E ai fini della deduzione dei costi, incombe sul contribuente l’onere di provare l’inerenza del bene o del servizio collegato all’attività imprenditoriale, intesa come strumentalità del bene o del servizio all’esercizio dell’attività medesima, accertamento che deve essere compiuto non già in astratto bensì in concreto, e rapportato all’oggetto sociale, fermo restando che è configurabile anche in presenza di documentate spese di investimento, sostenute in vista di un’iniziativa complessa, anche in assenza di operazioni attive, senza che occorra il concreto esercizio dell’impresa stessa (vedi su quest’ultimo punto l’ordinanza della Corte di Cassazione numero 24126/2019. Pur se, sulla fiducia, non sono deducibili/detraibili costi per servizi di consulenza per un progetto che non vedrà mai la luce).

Che la prova dell’inerenza, ossia dell’esistenza e natura della spesa, dei relativi fatti giustificativi e della sua concreta destinazione alla produzione, incomba sul contribuente è stato ribadito dai giudici di legittimità (Cass.n.344 del 20 ottobre 2020, dep.il 13 gennaio 2021).

Inoltre, il mancato rispetto delle previsioni normative relative alla descrizione da riportare in fattura, ex art. 21 del DPR numero 633/1972 determina il recupero a tassazione in capo al cessionario/committente dei costi dedotti e della connessa iva detratta.

Ricordiamo che l’articolo 21 del DPR n. 633/1972, rubricato “fatturazione delle operazioni”, al comma 2, prescrive che

la fattura contiene le seguenti indicazioni: (…) g) natura, qualità e quantità dei beni e dei servizi formanti oggetto dell’operazione

Come già sottolineato dall’Agenzia delle Entrate, con la risoluzione n. 190 del 17/06/2002:

l’obbligo della fatturazione è funzionale non solo alle ordinarie esigenze di documentazione e controllo, ma è volto soprattutto alla creazione del titolo che legittima il cedente o prestatore ad esercitare la rivalsa e l’acquirente o committente ad operare la detrazione dell’imposta addebitata in fattura

Risoluzione del 17/06/2002 n. 190 - Agenzia delle Entrate - Direzione Centrale Normativa e Contenzioso
La risoluzione, rispondendo ad un’istanza d’interpello formulato ai sensi della legge n. 212/2000, chiarisce che l’annotazione cumulativa di fatture nel registro degli acquisti, considerandola come «documento riepilogativo» ai sensi dell’articolo 6, comma 6 , del DPR n. 695/96, puo’ essere ammessa solo a condizione che le singole fatture siano d’importo non superiore a euro 154,94.
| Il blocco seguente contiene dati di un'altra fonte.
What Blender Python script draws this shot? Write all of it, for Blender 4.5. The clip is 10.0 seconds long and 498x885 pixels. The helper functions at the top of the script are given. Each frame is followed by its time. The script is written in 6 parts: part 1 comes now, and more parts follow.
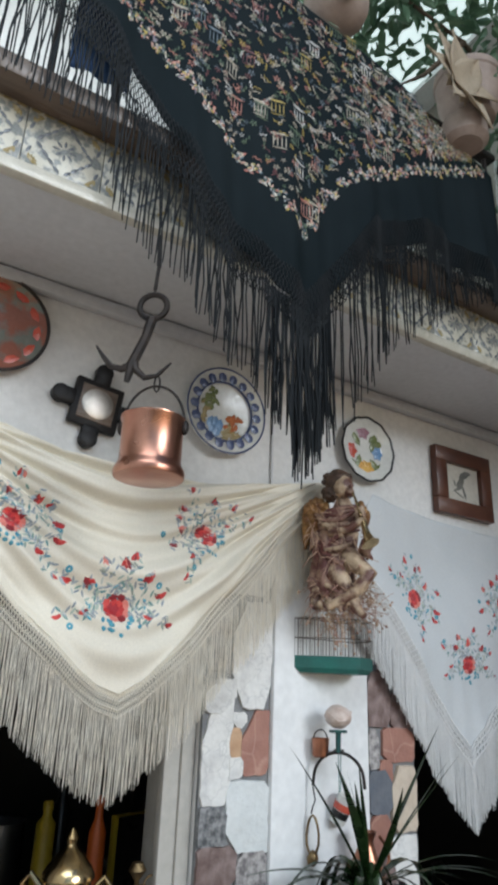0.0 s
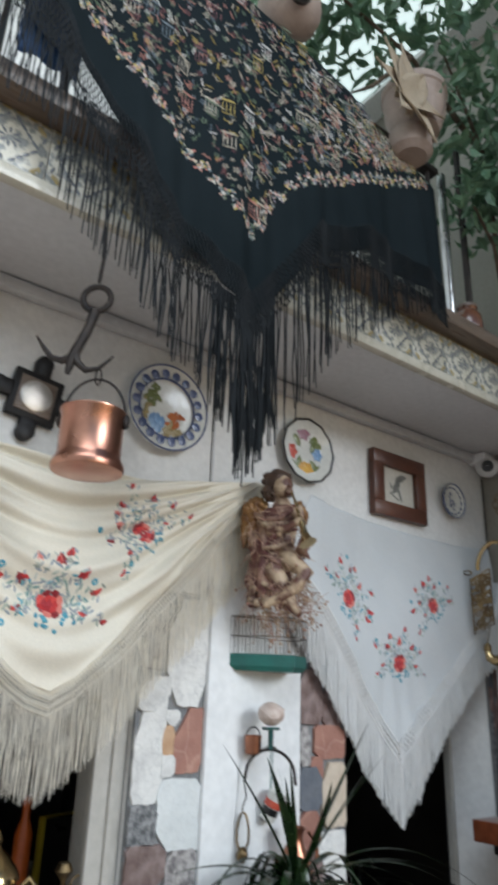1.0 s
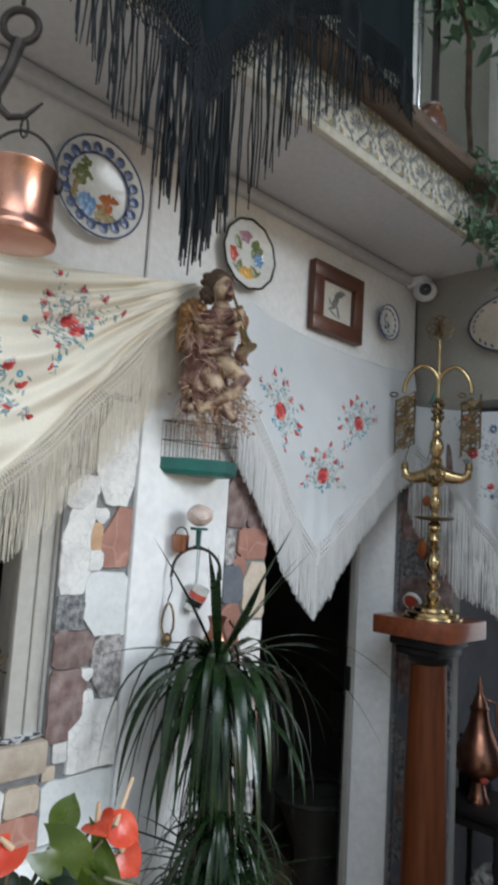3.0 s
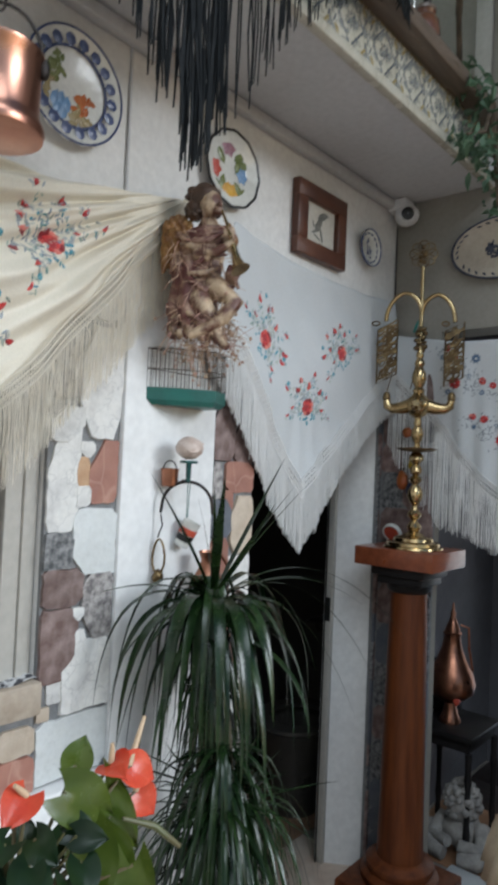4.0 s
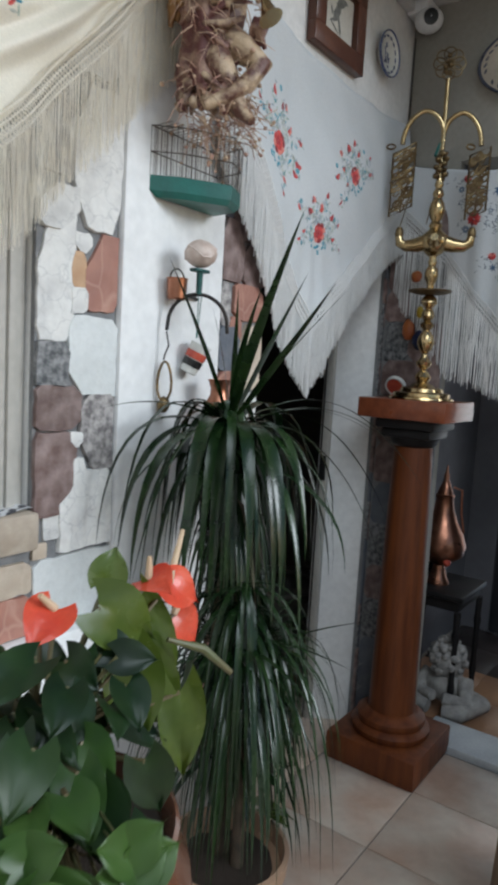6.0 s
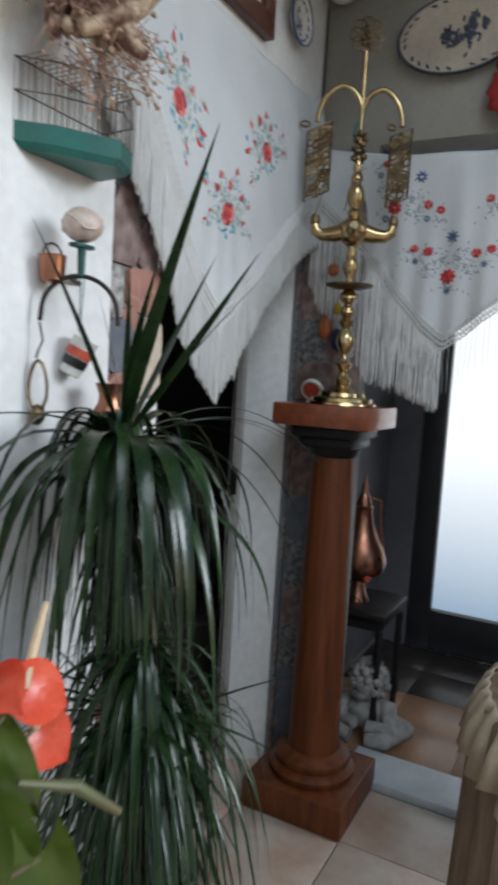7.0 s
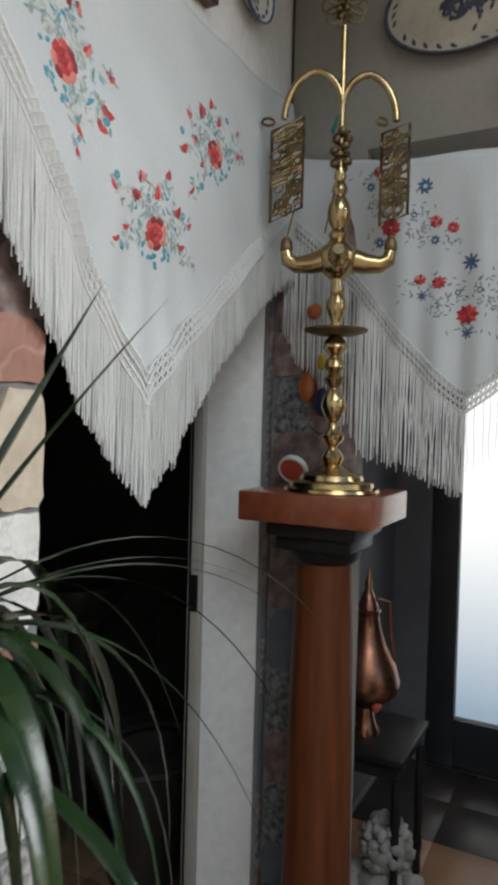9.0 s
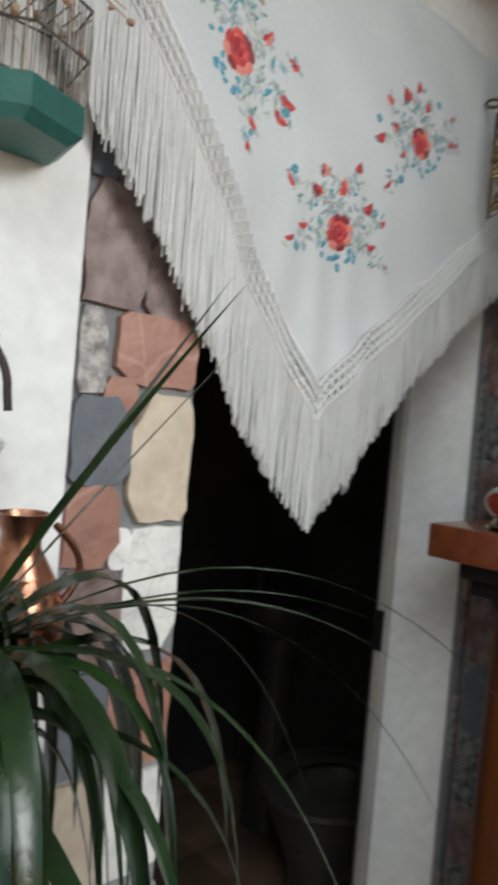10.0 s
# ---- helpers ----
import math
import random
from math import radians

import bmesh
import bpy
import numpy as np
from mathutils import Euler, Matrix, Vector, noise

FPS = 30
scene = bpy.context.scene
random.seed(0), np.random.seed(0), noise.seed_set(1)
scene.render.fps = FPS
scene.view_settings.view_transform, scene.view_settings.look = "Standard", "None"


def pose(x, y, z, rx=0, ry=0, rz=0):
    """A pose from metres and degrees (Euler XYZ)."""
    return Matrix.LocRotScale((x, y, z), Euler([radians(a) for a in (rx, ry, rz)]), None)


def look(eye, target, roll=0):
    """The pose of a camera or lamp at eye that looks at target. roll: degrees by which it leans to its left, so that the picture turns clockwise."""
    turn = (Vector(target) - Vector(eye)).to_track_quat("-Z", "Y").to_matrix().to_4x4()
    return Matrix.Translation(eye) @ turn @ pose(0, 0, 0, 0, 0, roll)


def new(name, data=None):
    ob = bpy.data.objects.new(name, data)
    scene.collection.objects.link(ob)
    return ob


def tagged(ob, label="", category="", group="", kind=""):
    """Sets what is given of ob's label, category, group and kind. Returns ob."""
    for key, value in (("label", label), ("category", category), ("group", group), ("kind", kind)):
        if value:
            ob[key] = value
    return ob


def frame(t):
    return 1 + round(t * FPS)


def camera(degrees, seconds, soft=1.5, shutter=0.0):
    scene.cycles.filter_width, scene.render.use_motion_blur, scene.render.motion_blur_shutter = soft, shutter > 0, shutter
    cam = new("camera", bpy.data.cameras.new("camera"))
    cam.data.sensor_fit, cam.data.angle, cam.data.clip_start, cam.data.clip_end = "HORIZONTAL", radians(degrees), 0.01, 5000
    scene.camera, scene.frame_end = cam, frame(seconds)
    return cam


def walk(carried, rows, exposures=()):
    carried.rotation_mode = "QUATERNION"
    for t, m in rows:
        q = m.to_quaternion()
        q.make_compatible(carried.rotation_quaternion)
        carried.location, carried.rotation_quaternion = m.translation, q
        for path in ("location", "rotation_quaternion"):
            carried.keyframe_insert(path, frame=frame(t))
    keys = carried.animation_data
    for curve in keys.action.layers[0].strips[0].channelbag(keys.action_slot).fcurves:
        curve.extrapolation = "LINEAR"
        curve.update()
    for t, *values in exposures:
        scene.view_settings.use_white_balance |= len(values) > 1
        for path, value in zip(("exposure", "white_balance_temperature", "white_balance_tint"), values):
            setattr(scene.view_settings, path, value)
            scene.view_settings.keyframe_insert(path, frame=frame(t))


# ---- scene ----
cam = camera(40.4, 10.0, soft=3.7, shutter=0.5)
PATH = [
    (0, (0.141, 0.132, 1.588), (1.13, 1.723, 2.286), 2.3),
    (0.5, (0.138, 0.124, 1.585), (1.134, 1.683, 2.346), 2.5),
    (1, (0.143, 0.129, 1.579), (1.27, 1.622, 2.287), 2.1),
    (1.5, (0.145, 0.145, 1.565), (1.386, 1.6, 2.153), 2.1),
    (2, (0.154, 0.159, 1.553), (1.409, 1.651, 1.997), 3.7),
    (2.5, (0.169, 0.195, 1.541), (1.479, 1.67, 1.869), 4.3),
    (4, (0.156, 0.37, 1.515), (1.676, 1.669, 1.575), 2.5),
    (4.5, (0.218, 0.445, 1.431), (1.624, 1.867, 1.386), 3.3),
    (5, (0.203, 0.489, 1.369), (1.678, 1.83, 1.212), 3.7),
    (5.5, (0.185, 0.552, 1.332), (1.742, 1.787, 1.114), 3.2),
    (7, (0.452, 0.768, 1.317), (2.212, 1.695, 1.115), 3.4),
    (7.5, (0.558, 0.846, 1.349), (2.398, 1.602, 1.142), 2.5),
    (8, (0.687, 0.869, 1.358), (2.502, 1.701, 1.235), 2.3),
    (8.5, (0.832, 0.887, 1.374), (2.625, 1.772, 1.35), 2.4),
    (9, (0.968, 0.947, 1.379), (2.738, 1.877, 1.329), 1.5),
    (9.5, (1.067, 0.934, 1.389), (2.668, 2.133, 1.383), 4.6),
    (10, (1.133, 0.922, 1.386), (2.462, 2.416, 1.347), 4.9),
]
walk(cam, [(t, look(eye, target, roll)) for t, eye, target, roll in PATH], [(0, -0.09, 6350, 10), (2, 0.0, 6350, 10), (4, -0.02, 6400, 10), (5, -0.07, 6400, 10), (7, 0.02, 6400, 10), (8, -0.08, 6600, 10), (9, 0.02, 6900, 10), (9.5, 0.13, 7000, 10), (10, 0.1, 7000, 10)])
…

Infatti, se il bene ceduto o la prestazione resa non vengono descritti in modo sufficientemente dettagliato in fattura non si può fare a valutarne l’esistenza, ovvero l’inerenza.

Un generico addebito per “servizi aziendali” oppure per “servizi vari consulenza” oppure ancora per “servizi segreteria” o come nel caso di specie di “consulenza di mercato” non consentono davvero di identificare in modo chiaro l’oggetto della prestazione e autorizzano, pertanto, la rettifica da parte dell’Ufficio.